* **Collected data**
____

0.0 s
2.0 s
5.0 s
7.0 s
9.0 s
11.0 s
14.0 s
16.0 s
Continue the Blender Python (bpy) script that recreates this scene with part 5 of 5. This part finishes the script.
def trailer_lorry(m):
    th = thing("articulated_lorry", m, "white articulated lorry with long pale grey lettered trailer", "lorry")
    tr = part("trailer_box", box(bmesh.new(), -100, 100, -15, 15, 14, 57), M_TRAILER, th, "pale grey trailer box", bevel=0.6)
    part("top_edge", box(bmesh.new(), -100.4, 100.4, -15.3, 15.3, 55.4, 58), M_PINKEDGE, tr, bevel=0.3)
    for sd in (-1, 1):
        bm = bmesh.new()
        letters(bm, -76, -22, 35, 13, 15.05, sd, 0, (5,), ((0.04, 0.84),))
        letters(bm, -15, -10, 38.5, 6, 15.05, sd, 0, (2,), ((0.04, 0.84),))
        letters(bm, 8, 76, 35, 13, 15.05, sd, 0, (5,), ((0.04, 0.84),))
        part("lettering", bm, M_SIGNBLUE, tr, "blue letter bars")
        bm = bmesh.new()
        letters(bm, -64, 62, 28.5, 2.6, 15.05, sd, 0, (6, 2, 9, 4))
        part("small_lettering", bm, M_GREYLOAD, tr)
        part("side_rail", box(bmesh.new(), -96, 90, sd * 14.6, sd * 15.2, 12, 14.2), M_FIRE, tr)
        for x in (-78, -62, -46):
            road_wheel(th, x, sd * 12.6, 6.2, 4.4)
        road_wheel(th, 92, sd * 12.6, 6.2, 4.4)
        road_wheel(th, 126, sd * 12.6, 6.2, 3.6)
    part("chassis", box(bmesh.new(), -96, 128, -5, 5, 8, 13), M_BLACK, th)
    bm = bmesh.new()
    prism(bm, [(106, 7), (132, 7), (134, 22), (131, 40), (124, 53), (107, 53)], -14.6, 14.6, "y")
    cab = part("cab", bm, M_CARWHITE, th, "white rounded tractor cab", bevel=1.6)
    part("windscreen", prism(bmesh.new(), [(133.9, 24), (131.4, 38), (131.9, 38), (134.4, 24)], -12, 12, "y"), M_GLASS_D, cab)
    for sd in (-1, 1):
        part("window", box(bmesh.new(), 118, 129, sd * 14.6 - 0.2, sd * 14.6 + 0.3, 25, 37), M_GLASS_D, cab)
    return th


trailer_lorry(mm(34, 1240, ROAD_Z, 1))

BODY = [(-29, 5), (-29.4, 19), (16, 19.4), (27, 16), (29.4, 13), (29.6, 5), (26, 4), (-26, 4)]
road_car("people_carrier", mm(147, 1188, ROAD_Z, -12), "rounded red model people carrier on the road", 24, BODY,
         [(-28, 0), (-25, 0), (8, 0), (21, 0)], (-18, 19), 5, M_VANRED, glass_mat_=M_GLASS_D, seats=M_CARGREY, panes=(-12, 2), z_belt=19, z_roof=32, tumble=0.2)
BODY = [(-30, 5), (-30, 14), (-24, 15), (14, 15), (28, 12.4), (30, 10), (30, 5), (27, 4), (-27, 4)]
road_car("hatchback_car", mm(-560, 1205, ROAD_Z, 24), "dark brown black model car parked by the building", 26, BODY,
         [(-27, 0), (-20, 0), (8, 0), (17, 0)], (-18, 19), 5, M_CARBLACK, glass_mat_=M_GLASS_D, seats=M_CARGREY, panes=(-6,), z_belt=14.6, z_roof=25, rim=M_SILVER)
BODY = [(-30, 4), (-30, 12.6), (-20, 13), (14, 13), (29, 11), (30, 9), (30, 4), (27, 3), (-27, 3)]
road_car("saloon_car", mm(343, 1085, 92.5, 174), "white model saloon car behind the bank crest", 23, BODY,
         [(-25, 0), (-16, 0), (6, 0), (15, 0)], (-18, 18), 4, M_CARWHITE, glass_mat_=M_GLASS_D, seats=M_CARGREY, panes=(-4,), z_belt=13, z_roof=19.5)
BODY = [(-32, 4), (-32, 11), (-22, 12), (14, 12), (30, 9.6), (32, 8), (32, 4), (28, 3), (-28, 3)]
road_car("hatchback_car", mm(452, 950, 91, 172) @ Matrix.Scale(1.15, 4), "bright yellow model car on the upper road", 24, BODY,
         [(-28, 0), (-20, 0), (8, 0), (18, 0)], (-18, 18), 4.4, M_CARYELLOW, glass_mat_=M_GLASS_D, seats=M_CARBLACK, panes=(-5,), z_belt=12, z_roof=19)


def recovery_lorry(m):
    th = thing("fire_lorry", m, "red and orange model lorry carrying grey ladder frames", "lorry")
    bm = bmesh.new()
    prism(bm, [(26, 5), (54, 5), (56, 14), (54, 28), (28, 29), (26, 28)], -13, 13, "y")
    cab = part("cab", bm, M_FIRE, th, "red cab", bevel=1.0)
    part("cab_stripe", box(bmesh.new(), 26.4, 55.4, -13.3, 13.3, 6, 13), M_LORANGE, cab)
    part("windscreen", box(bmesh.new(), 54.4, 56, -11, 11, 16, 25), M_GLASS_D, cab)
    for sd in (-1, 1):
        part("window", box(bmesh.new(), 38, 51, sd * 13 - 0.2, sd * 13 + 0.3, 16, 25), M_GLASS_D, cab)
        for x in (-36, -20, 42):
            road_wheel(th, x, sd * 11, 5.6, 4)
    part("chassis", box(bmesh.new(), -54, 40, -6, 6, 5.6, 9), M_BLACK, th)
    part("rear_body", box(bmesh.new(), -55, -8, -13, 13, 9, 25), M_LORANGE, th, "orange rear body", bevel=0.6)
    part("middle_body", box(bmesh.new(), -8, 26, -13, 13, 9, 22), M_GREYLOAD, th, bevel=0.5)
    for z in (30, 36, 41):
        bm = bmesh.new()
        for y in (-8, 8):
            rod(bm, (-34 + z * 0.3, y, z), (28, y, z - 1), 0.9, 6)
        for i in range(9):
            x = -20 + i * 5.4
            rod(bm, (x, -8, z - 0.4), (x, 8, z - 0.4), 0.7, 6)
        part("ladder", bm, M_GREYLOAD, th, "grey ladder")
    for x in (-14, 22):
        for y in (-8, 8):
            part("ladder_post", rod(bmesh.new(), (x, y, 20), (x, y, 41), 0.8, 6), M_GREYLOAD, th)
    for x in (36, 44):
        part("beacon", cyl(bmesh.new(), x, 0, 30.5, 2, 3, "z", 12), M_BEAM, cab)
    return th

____

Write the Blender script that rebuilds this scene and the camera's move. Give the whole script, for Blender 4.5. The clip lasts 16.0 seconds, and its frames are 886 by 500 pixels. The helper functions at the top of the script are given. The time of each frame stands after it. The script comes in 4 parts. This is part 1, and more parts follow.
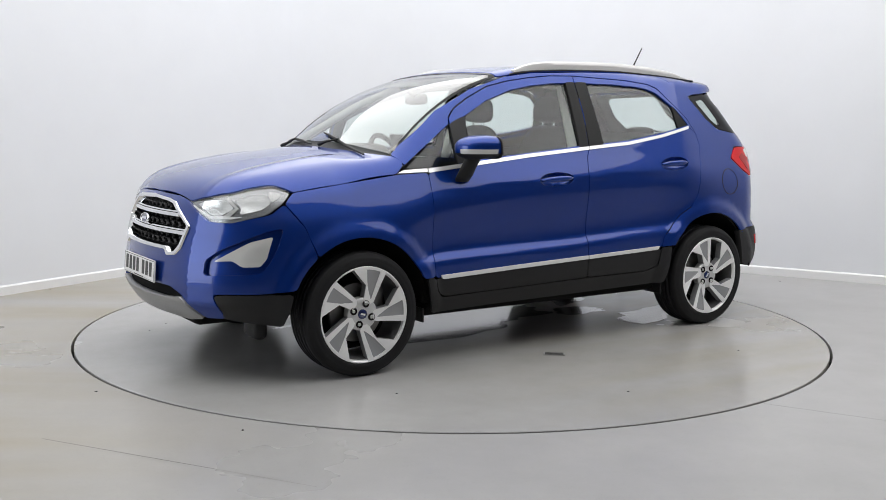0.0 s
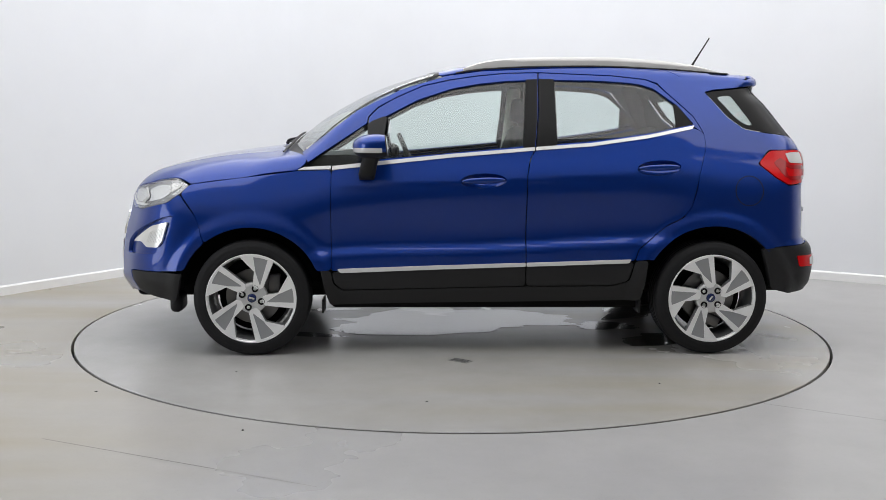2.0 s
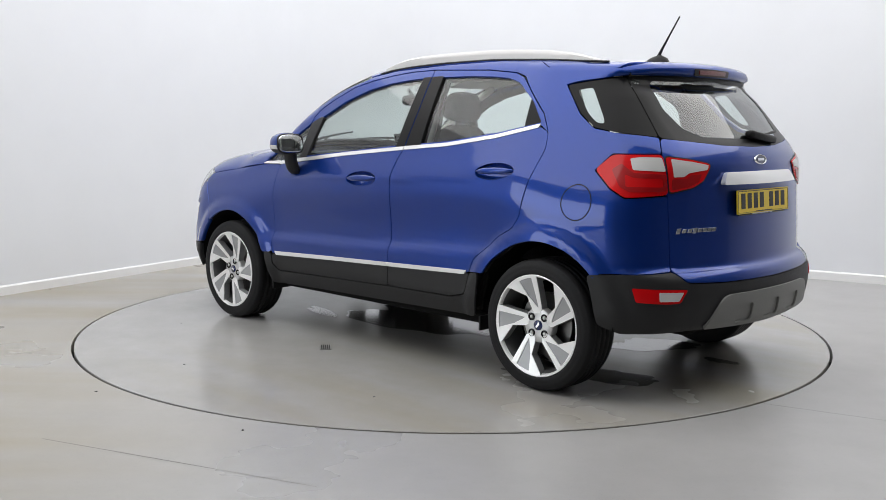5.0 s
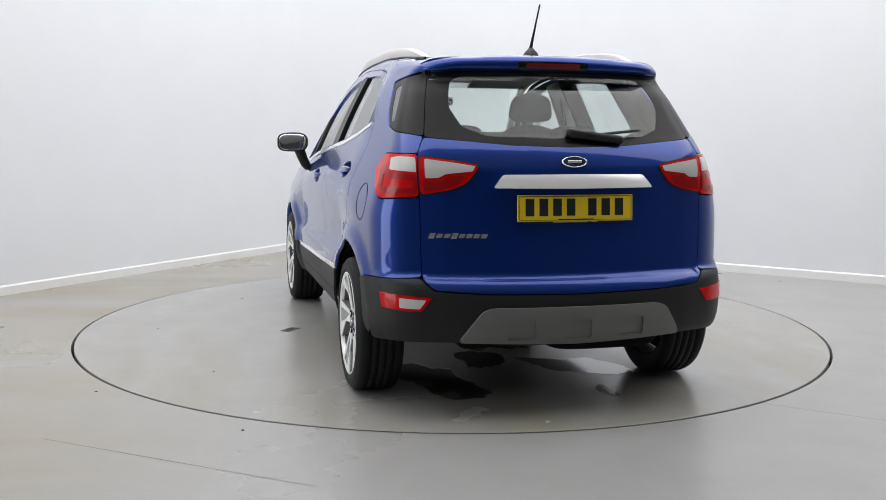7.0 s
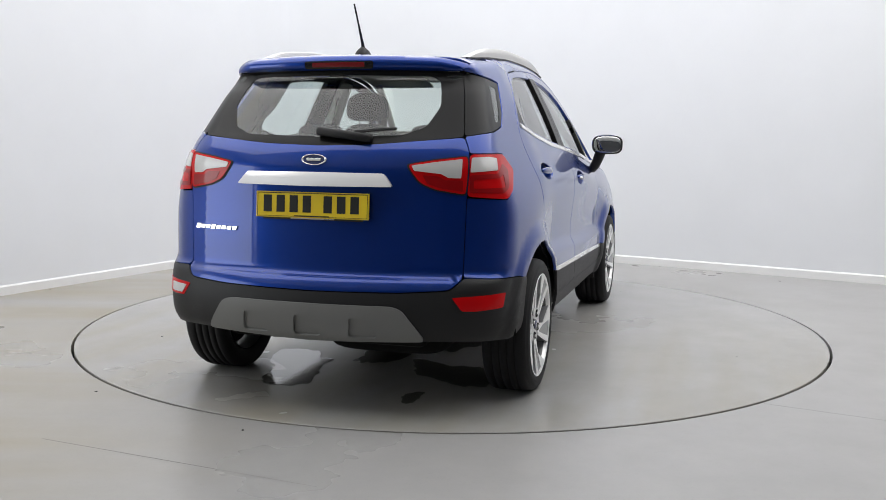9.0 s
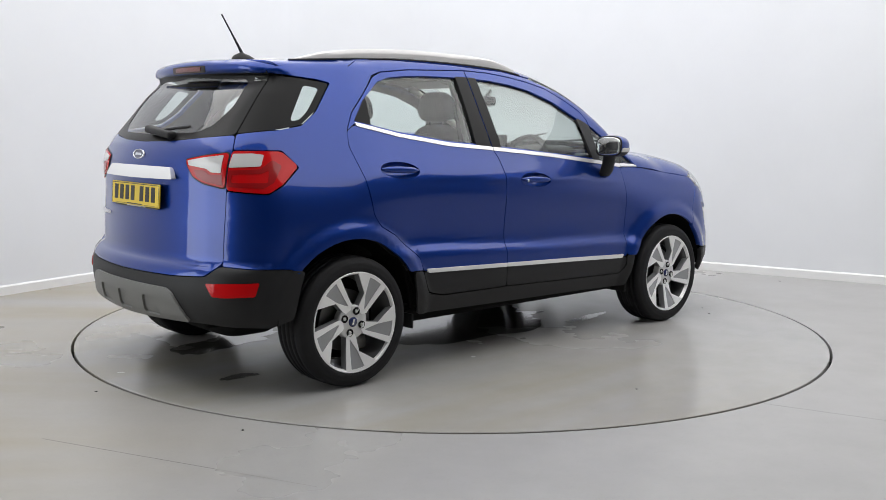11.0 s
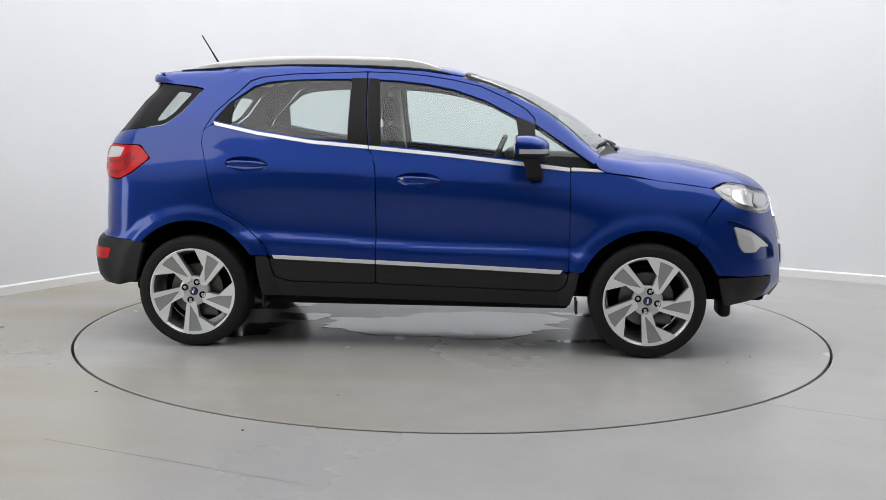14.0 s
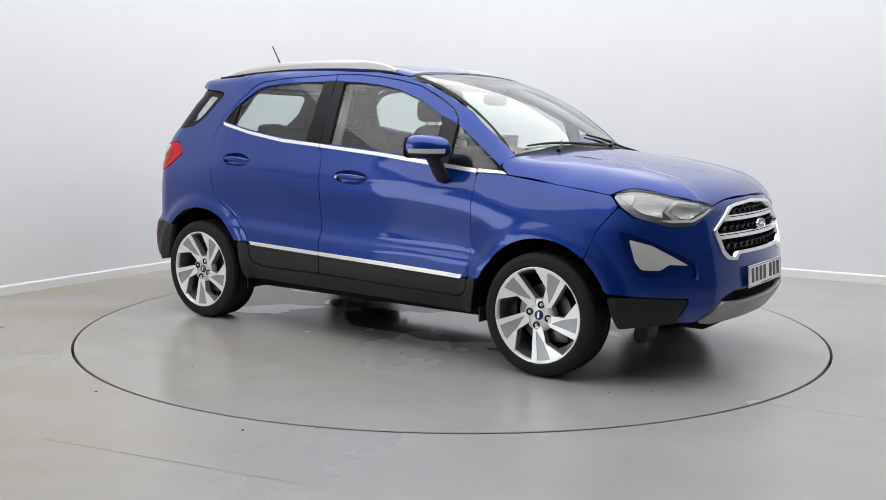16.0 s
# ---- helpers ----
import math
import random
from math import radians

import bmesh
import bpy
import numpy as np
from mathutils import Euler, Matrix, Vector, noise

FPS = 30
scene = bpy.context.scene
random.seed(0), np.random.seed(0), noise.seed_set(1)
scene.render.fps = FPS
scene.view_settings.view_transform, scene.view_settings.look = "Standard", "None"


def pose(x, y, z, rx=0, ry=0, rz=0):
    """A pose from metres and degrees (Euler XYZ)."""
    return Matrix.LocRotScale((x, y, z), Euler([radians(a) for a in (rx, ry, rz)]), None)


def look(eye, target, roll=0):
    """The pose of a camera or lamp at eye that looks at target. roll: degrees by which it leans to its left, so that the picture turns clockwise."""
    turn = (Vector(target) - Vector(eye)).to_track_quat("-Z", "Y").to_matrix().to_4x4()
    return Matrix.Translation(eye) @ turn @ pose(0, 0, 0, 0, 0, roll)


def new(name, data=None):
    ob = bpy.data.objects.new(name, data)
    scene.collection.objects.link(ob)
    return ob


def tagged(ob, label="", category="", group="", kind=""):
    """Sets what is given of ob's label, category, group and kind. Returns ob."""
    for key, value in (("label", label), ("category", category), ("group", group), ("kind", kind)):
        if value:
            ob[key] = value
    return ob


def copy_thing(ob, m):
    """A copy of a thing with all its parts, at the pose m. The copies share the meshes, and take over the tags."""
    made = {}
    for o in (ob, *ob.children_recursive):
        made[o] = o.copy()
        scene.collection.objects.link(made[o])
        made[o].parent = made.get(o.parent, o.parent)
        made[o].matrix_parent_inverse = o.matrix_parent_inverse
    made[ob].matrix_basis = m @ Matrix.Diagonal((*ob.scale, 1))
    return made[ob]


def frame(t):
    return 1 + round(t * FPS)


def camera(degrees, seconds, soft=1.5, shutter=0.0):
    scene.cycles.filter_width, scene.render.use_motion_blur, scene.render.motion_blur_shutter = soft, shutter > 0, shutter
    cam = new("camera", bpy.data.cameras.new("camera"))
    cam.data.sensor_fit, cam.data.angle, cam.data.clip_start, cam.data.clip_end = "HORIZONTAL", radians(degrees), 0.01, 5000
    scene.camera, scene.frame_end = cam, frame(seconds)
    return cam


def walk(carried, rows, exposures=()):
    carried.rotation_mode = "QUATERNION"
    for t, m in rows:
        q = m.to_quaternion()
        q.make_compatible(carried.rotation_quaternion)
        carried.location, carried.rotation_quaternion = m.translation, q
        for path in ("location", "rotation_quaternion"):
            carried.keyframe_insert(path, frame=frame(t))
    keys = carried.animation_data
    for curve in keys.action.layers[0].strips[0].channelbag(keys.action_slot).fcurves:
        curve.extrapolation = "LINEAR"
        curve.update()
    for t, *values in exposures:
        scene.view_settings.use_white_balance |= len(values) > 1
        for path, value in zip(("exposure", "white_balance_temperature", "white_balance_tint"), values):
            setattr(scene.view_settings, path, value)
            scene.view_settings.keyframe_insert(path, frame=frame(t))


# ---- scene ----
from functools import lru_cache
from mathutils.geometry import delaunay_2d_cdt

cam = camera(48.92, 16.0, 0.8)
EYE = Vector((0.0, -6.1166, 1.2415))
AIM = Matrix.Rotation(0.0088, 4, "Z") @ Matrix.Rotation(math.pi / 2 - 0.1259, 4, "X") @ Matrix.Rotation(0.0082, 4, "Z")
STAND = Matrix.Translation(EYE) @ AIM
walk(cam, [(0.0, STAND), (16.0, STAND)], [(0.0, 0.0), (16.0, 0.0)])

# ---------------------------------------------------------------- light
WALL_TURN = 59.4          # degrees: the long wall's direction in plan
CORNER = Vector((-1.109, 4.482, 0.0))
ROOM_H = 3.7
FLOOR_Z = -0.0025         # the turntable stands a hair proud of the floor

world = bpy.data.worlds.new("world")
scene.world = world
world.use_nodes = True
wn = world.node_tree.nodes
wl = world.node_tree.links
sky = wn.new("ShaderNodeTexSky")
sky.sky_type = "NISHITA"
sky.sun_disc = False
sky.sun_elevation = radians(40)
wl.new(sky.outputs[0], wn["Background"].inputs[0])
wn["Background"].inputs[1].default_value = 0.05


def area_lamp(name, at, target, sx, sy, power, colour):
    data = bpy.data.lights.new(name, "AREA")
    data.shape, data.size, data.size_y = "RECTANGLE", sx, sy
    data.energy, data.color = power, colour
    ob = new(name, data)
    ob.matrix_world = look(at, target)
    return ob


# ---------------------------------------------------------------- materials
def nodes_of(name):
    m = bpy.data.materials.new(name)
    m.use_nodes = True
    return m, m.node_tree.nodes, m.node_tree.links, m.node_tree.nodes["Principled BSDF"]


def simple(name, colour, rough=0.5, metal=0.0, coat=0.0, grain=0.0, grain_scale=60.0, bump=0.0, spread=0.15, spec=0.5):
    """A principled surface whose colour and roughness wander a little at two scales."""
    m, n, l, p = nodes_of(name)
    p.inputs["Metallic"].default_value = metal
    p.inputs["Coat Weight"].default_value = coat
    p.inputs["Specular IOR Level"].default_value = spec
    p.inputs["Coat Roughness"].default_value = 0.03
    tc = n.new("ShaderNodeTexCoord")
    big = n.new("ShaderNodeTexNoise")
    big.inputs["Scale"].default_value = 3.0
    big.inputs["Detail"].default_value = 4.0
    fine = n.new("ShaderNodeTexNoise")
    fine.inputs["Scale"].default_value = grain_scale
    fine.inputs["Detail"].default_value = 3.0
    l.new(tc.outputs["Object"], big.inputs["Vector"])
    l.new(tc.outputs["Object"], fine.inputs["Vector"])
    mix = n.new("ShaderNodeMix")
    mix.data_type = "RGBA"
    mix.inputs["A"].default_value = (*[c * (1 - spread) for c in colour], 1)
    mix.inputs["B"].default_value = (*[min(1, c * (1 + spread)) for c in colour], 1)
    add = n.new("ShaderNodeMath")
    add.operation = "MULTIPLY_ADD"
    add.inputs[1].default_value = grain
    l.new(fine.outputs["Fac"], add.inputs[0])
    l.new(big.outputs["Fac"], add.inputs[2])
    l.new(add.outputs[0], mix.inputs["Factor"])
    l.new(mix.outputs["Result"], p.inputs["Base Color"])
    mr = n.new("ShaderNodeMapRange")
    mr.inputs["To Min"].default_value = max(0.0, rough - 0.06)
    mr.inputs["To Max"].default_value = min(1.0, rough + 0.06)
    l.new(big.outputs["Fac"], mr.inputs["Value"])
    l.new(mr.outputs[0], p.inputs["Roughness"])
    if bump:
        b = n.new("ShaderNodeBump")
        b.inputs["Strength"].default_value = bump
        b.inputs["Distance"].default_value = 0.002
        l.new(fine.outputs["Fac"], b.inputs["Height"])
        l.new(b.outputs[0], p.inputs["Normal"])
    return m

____

* **DESCRIPTION OF THE TASK**
Reproduce exactly the lines from the line with "for curve in" through the line with "scene.view_settings.use_white_balance |= len(values)", both end lines included, and only those lines.

* **SOLUTION TO THIS TASK**
    for curve in keys.action.layers[0].strips[0].channelbag(keys.action_slot).fcurves:
        curve.extrapolation = "LINEAR"
        curve.update()
    for t, *values in exposures:
        scene.view_settings.use_white_balance |= len(values) > 1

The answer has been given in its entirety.